ELMORE COUNTY
The History of Idaho, The Gem of the Mountain, by James H. Hawley, Volume I, The S. J. Clarke Publishing Company, 1920:
"Elmore was the last county to be established while Idaho was still a territory, the act of the Legislature creating it having been approved on February 7, 1889. It was taken from the southwestern part of Alturas County and was named 'Elmore,' after the famous Ida Elmore quartz mine at Rocky Bar, one of the greatest producers of gold in the later '60s. Rocky Bar, situated near the headwaters of the South Fork of the Boise River and formerly the county seat of Alturas County, was named in the act as the county seat of Elmore, but some of the citizens were in favor of having the judicial center of the county at some town on the railroad and after a spirited contest the county seat was removed from Rocky Bar to Mountain Home.
"The permanent settlement of the county dates from the building of the Oregon Short Line Railroad, when people began to turn their attention to farming and developing the resources of the country. Among those then resident or who located about this time in Elmore County were: Franklin P. Ake, George A. Butler, J. H. Brady, J. H. Casey, R. P. Chatten, O. B. Corder, W. C. Howie, Z. N. Hungerford, J. A. Purtill, A. W. Lockman, E. M. Wolfe, E. C. Helfrich, R. W. Smith. W. H. Shuman and J. H. Van Schaick. Franklin P. Ake built the telegraph line from Mountain Home to Rocky Bar and was the promoter of the first irrigation project in the southern part of the county. E. C. Helfrich was one of the pioneer merchants of Mountain Home and was still in business there in 1918, and William C. Howie opened a law office in Mountain Home about the time it was made the county seat.

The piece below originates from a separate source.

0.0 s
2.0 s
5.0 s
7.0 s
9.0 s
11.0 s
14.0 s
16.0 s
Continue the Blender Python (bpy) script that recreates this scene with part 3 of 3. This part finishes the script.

"The first election was held in the county on October 1, 1890, at which Nelson Davis, Samuel B. Blackwell and William H. Manion were chosen county commissioners; W. C. Wickersham, clerk; George F. Mahoney, assessor; D. B. Hill, sheriff; Clarence T. Waller, treasurer; E. C. Towne, surveyor; W. F. Smith, coroner; Augustine M. Sinnott, probate judge and ex–ofiicio superintendent of public schools. In 1916 the present courthouse was completed at a cost of $35,214.
"Elmore County is bounded on the north and northwest by Boise County; on the east by Camas and Gooding counties; on the south by the Snake River, which separates it from Owyhee County; and on the west by Ada County. It has an area of 4,785 square miles and is one of the leading agricultural and stock raising counties of Southern Idaho. In 1917 it reported 14,222 cattle and 122,980 sheep, being at that time the second county in the state in the number of sheep and thirteenth in the number of cattle. The assessed valuation of property for 1918 was $8,140,073.

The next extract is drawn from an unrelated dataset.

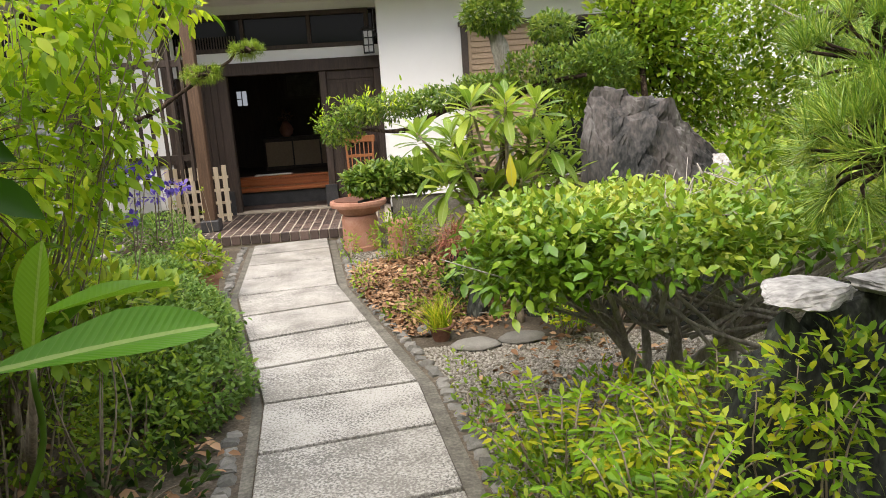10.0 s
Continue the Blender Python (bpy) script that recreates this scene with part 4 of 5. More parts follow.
def spray(parent, start, end, pairs, size, width, material, sag=0.12, spread=1.1, name="frond", hang=0.2, single=None):
    """A frond: a thin stalk with leaflets in pairs and one at its tip."""
    a, b = Vector(start), Vector(end)
    way = (b - a).normalized()
    side = way.cross(Vector((0, 0, 1))).normalized()
    at = lambda u: a.lerp(b, u) + Vector((0, 0, sag * (b - a).length * 4 * u * (1 - u)))
    P, D = [at(1.0)], [way + Vector((0, 0, -hang))]
    for i in range(pairs):
        u = 0.18 + 0.8 * (i + 0.5) / pairs
        for sg in (-1, 1):
            P.append(at(u + 0.02 * sg))
            D.append(way * 0.55 + side * sg * spread + Vector((0, 0, -hang + 0.25 * (rng.random() - 0.5))))
    if single:
        ob = part(name, tube([a, at(0.5), b], 0.004, 0.002, n=5, steps=4), BARKTAN, parent, smooth=True)
        for p, d in zip(P, D):
            set_leaf(single, p, d, size * (0.8 + 0.4 * rng.random()), ob, 0.5 * (rng.random() - 0.5), "leaflet")
        return ob
    ob = link(name, leaf_mesh(name, np.array(P), np.array(D), size, width, curl=0.2, jitter=0.2), material, parent)
    part("rachis", tube([a, at(0.5), b], 0.004, 0.002, n=5, steps=4), BARKTAN, ob, smooth=True)
    return tagged(ob, kind="stuff")


# clipped yellow-green hedge bush with bare gnarled stems
hedge = thing("clipped_bush", "broad clipped yellow-green bush on gnarled bare stems", "shrub")
hb = [(3600, (1.6, 5.0, 0.82), (0.5, 0.62, 0.22)), (2000, (2.15, 5.15, 0.84), (0.5, 0.62, 0.19)), (1000, (2.6, 5.2, 0.8), (0.38, 0.5, 0.19))]
crown("foliage", hb, 0.044, 0.5, L_YELLOWHEDGE, hedge, out=0.4, up=0.15, shell=0.35, density=1.35, flat=0.4, curl=0.15)
crown("foliage", [(1100, (1.15, 4.95, 0.93), (0.38, 0.42, 0.1))], 0.044, 0.5, L_YELLOWHEDGE, hedge, out=0.4, up=0.3, shell=0.3, flat=0.4, curl=0.15)
crown("foliage", [(1500, (1.15, 4.95, 0.82), (0.36, 0.4, 0.19)), (1600, (1.2, 5.25, 0.66), (0.4, 0.3, 0.18))], 0.044, 0.5, L_HEDGEGREEN, hedge, out=0.4, up=0.25, shell=0.3, density=1.4, flat=0.75, curl=0.2, shape="fine")
crown("foliage", [(420, (1.05, 4.88, 0.8), (0.34, 0.42, 0.18)), (160, (1.0, 4.82, 0.72), (0.22, 0.28, 0.12)), (240, (1.5, 4.6, 0.84), (0.45, 0.25, 0.15)), (160, (2.0, 4.62, 0.86), (0.35, 0.2, 0.13))], 0.052, 0.48, L_HEDGEGREEN, hedge, out=0.4, up=0.2, shell=0.4, density=1.7, curl=0.25, label="larger dark green leaves", shape="fine")
for k in range(9):
    a = 0.7 * k
    s = (1.72 + 0.12 * math.cos(a), 5.28 + 0.1 * math.sin(a), -0.05)
    e = (1.85 + 0.85 * math.cos(a * 1.9), 5.1 + 0.45 * math.sin(a * 1.9), 0.74)
    mid = (s[0] * 0.6 + e[0] * 0.4, s[1] * 0.6 + e[1] * 0.4, 0.3 + 0.1 * math.sin(k))
    limb = part("limb", tube([s, mid, ((mid[0] + e[0]) / 2 + 0.06 * math.sin(k * 3), (mid[1] + e[1]) / 2, 0.5), e], 0.026, 0.008, rough=0.3), BARKPALE, hedge, smooth=True)
    twigs("twig", mid, [np.array(e) + rng.normal(0, 0.25, 3) * (1, 1, 0.4) for _ in range(5)], 0.008, BARKPALE, hedge)
for k in range(26):
    a = 2.4 * k
    s = Vector((1.98 + 0.3 * math.cos(a), 5.0 + 0.25 * math.sin(a), 0.28 + 0.02 * (k % 7)))
    e = Vector((1.98 + 0.75 * math.cos(a * 1.3), 4.85 + 0.4 * math.sin(a * 1.3), 0.66 + 0.012 * k))
    bend = s.lerp(e, 0.45) + Vector((0.1 * math.sin(k * 2.1), 0.1 * math.cos(k * 3.7), 0.08 * math.sin(k * 1.3)))
    part("twig", tube([s, bend, bend.lerp(e, 0.5) + Vector((0.05 * math.cos(k * 5.0), 0, 0.05)), e], 0.011, 0.004, n=6, rough=0.25), BARKPALE, hedge, smooth=True)
bare = bmesh.new()
for k in range(45):
    x, y = 1.5 + 1.15 * rng.random(), 4.65 + 0.85 * rng.random()
    p = Vector((x, y, 0.9 + 0.05 * rng.random()))
    tube([p, p + Vector(rng.normal(0, 0.05, 3)) + Vector((0, 0, 0.05)), p + Vector(rng.normal(0, 0.05, 3)) + Vector((0, 0, 0.07))], 0.004, 0.002, n=4, bm=bare, steps=2)
part("bare_twigs", bare, BARKPALE, hedge, "bare pale twig tips")
part("trunk", tube([(1.98, 5.1, -0.05), (2.0, 5.12, 0.25), (1.95, 5.1, 0.5), (2.1, 5.15, 0.72)], 0.055, 0.03, rough=0.3), BARKPALE, hedge, smooth=True)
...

"The only railroad in the county is the Oregon Short Line, which. follows the Snake River along the southern border to Doran, where it leaves the river and runs in a northwesterly direction. The stations on this line are Chalk, Cleft, Doran, Glenn's Ferry, Hammett, King Hill, Medbury, Mountain Home, Sebree, Slade and Sunnyside. In the interior the principal villages are Atlanta, Greendale, Lenox, Mayfield, Pine, Prairie and Rocky Bar. In 1910 the population of the county was 4,785.